- _INFORMATION SUPPLIED_:
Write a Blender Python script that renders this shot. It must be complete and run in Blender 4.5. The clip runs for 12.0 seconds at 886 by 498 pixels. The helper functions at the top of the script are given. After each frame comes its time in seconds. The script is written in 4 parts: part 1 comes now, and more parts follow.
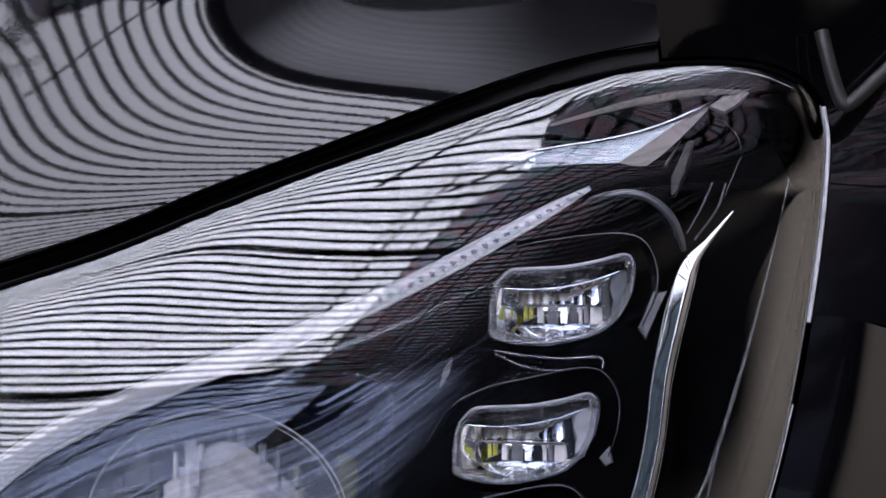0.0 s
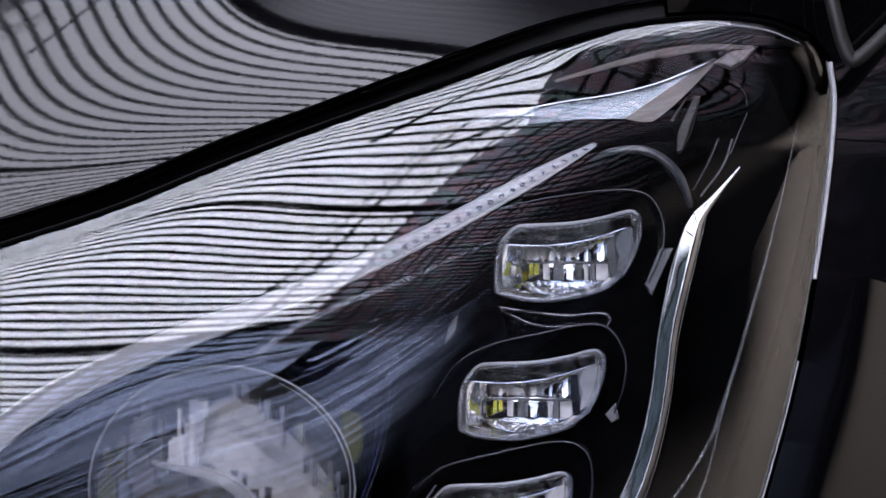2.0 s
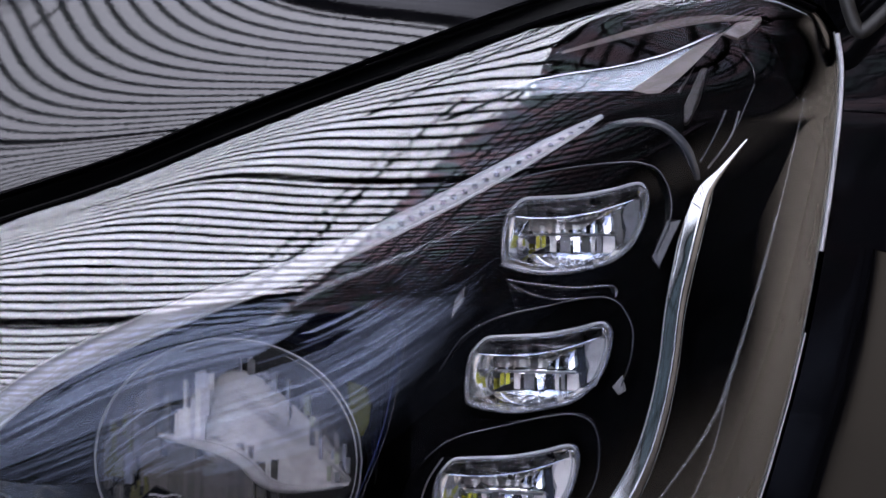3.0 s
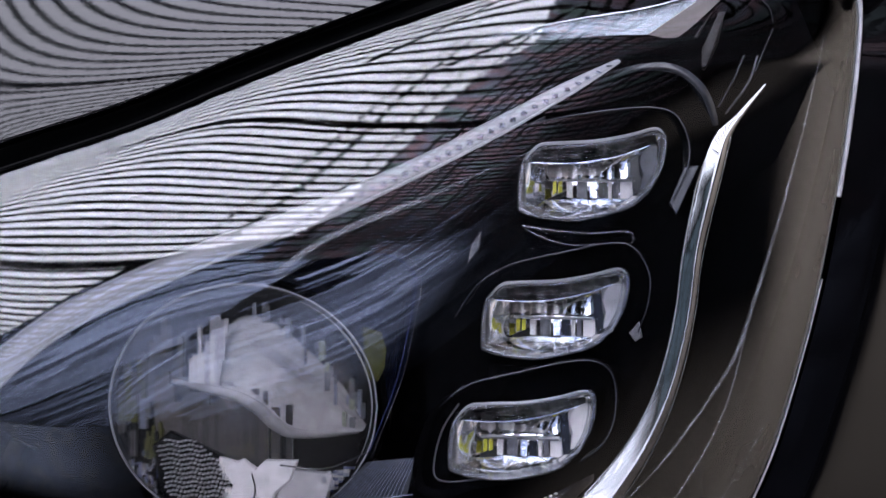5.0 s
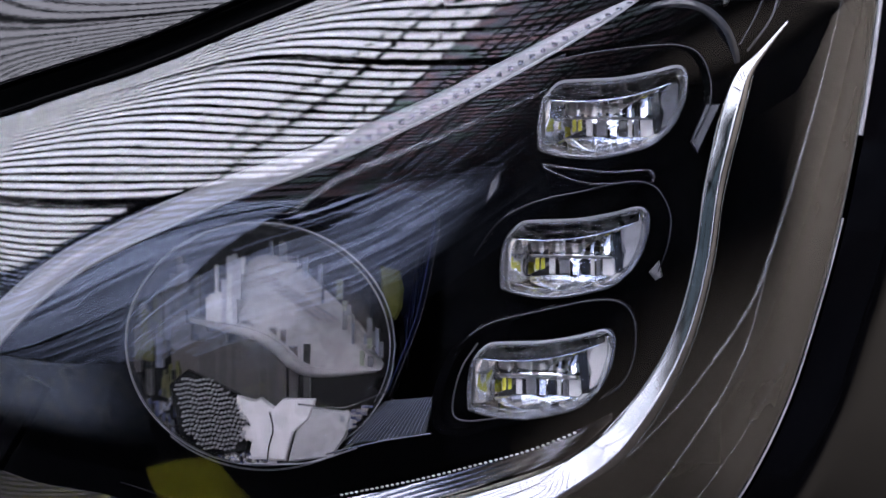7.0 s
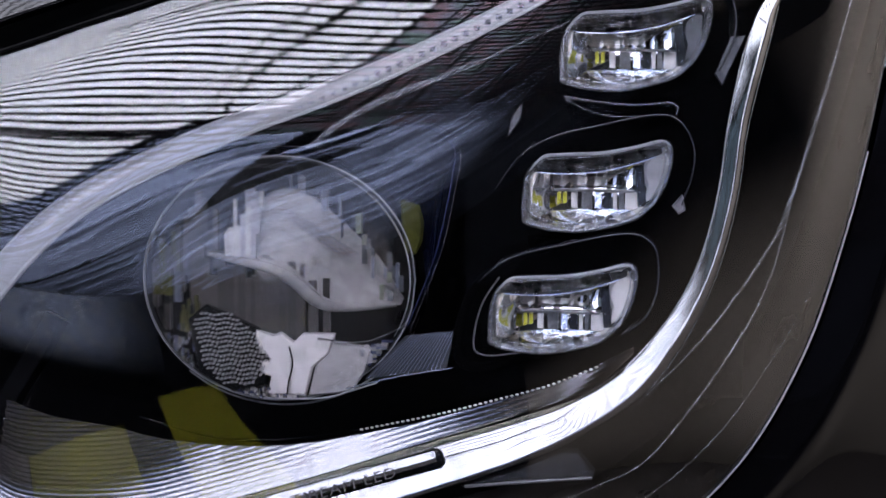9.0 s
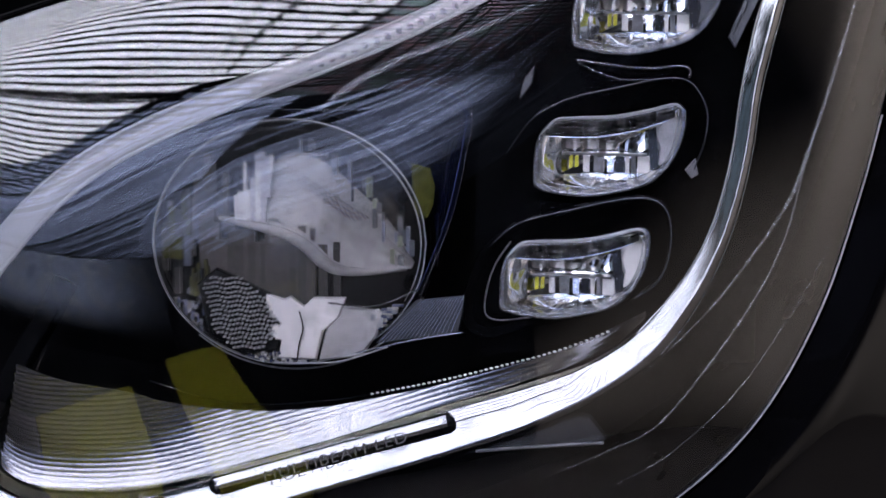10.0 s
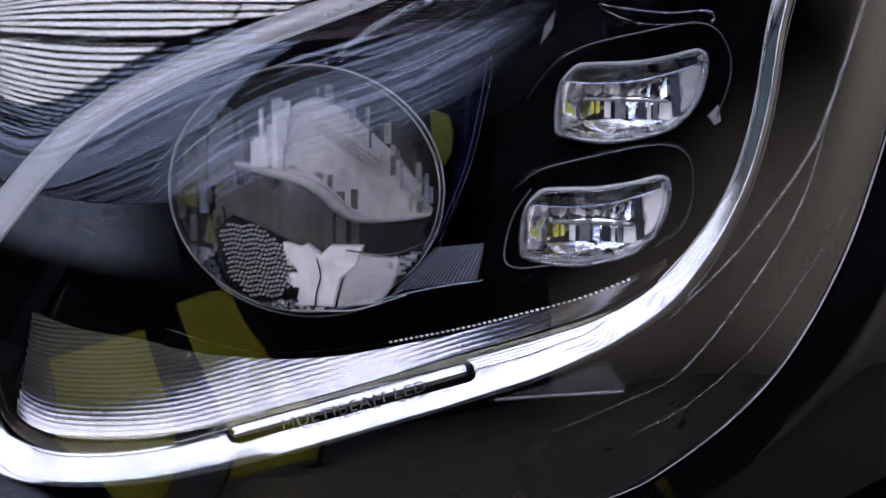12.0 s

- _PROMPT_: Reproduce the material above verbatim; omit every picture.

- _ANSWER TO THIS EXERCISE_:
Write a Blender Python script that renders this shot. It must be complete and run in Blender 4.5. The clip runs for 12.0 seconds at 886 by 498 pixels. The helper functions at the top of the script are given. After each frame comes its time in seconds. The script is written in 4 parts: part 1 comes now, and more parts follow.
0.0 s
2.0 s
3.0 s
5.0 s
7.0 s
9.0 s
10.0 s
12.0 s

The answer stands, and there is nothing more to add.